The main gateway to reach Reykjavik, Iceland is Keflavik International Airport. It is located about 31 miles southwest of the city center. Various airlines offer direct flights from major cities worldwide. Before landing, travelers can see truly stunning aerial views of Iceland’s rugged landscapes. There are efficient transportation options from the airport to Reykjavik for easier travel and more sightseeing from the airport.

By Car

Navigating Reykjavik, Iceland with a car is simple enough with multiple rental companies available. The well-maintained roads and clear signage make Reykjavik convenient and efficient to get around. The city also is fairly compact, so there’s easy access to cultural sites, cozy cafes and bustling local markets. Having a personal car grants flexibility for unforgettable day trips to natural wonders. Some options to explore are the Blue Lagoon, the Golden Circle, and the most mesmerizing Icelandic waterfalls. There’s an unparalleled freedom to venturing out into the city.

By Public Transit

The public transit system in Reykjavik has well-connected bus routes that link to key landmarks, neighborhoods and attractions. Acquiring a Reykjavik City Card grants unlimited access to buses for a more cost-effective and hassle-free trip. The compact size of the city makes it easy to find the more popular points of interest. Visitors can easily immerse in the local culture from museums and galleries to local markets.
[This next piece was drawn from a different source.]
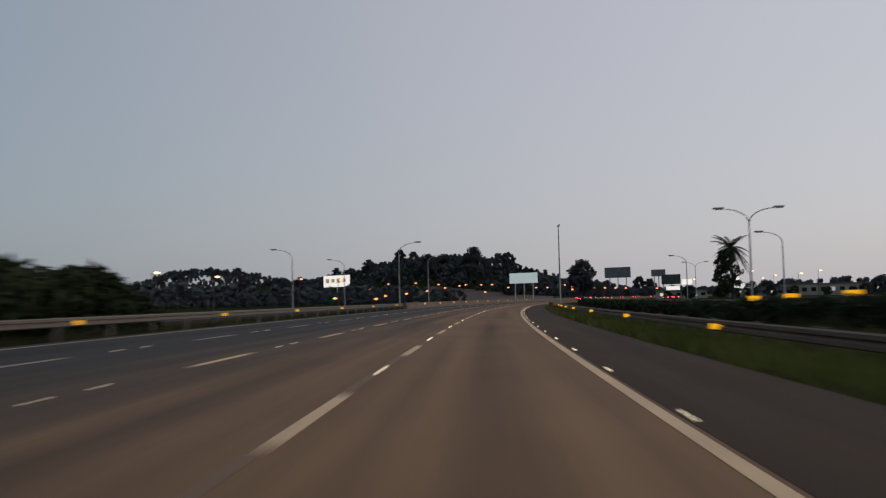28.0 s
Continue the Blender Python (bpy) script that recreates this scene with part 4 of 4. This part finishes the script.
def palm():
    t = thing("palm_tree", "dark palm with drooping fronds beyond the guard rail", "palm tree")
    r = random.Random(4)
    h = 9.2
    part("trunk", tube([(0, 0, -0.6), (0.1, 0, 3), (0.05, 0.1, 6), (0, 0, h)], [0.3, 0.22, 0.2, 0.22], 10), BARK, t)
    for k in range(46):
        a = 2 * math.pi * k / 11.5 + r.uniform(-0.2, 0.2)
        lift, ln = r.uniform(-1.5, 1.9), r.uniform(2.8, 3.6)
        bm = bmesh.new()
        pts = []
        for i in range(8):
            u = i / 7
            pts.append(Vector((math.cos(a) * ln * u, math.sin(a) * ln * u, h + lift * 2.2 * u - 1.8 * u * u)))
        tube(pts, [0.05 - 0.005 * i for i in range(8)], 4, bm)
        side = Vector((-math.sin(a), math.cos(a), 0))
        for i in range(1, 24):
            u = i / 24
            j = min(int(u * 7), 6)
            p = pts[j].lerp(pts[j + 1], u * 7 - j)
            fwd = (pts[j + 1] - pts[j]).normalized()
            for q in (-1, 1):
                w = 0.85 * math.sin(math.pi * (0.15 + 0.8 * u))
                e = p + (side * q + fwd * 0.5 + Vector((0, 0, -0.45))).normalized() * w
                bm.faces.new([bm.verts.new(v) for v in (p - fwd * 0.06, p + fwd * 0.06, e)])
        part("frond", bm, LEAF, t)
    return t


put(palm(), 924, 33.7, 0.0)
put(tree("climber_tree", "ragged dark tree grown up against the palm trunk", 8.6, 4.6, 312, 0.22, 60, 70, 0.22, per_r=0.62), 923.4, 32.6)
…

Explore Reykjavik, Iceland on Foot

One way to absorb the city’s unique ambiance is by exploring Reykjavik on foot. With a small-town feel and a big-city personality, the region offers architectural gems, cozy cafes, and boutique shops within walking distance of most accommodations. Strolling through the charming street provides an intimate glimpse into local life. The pedestrian friendly streets create a deeper connection to the culture, history and modernity that makes Reykjavik an ideal Northern European destination.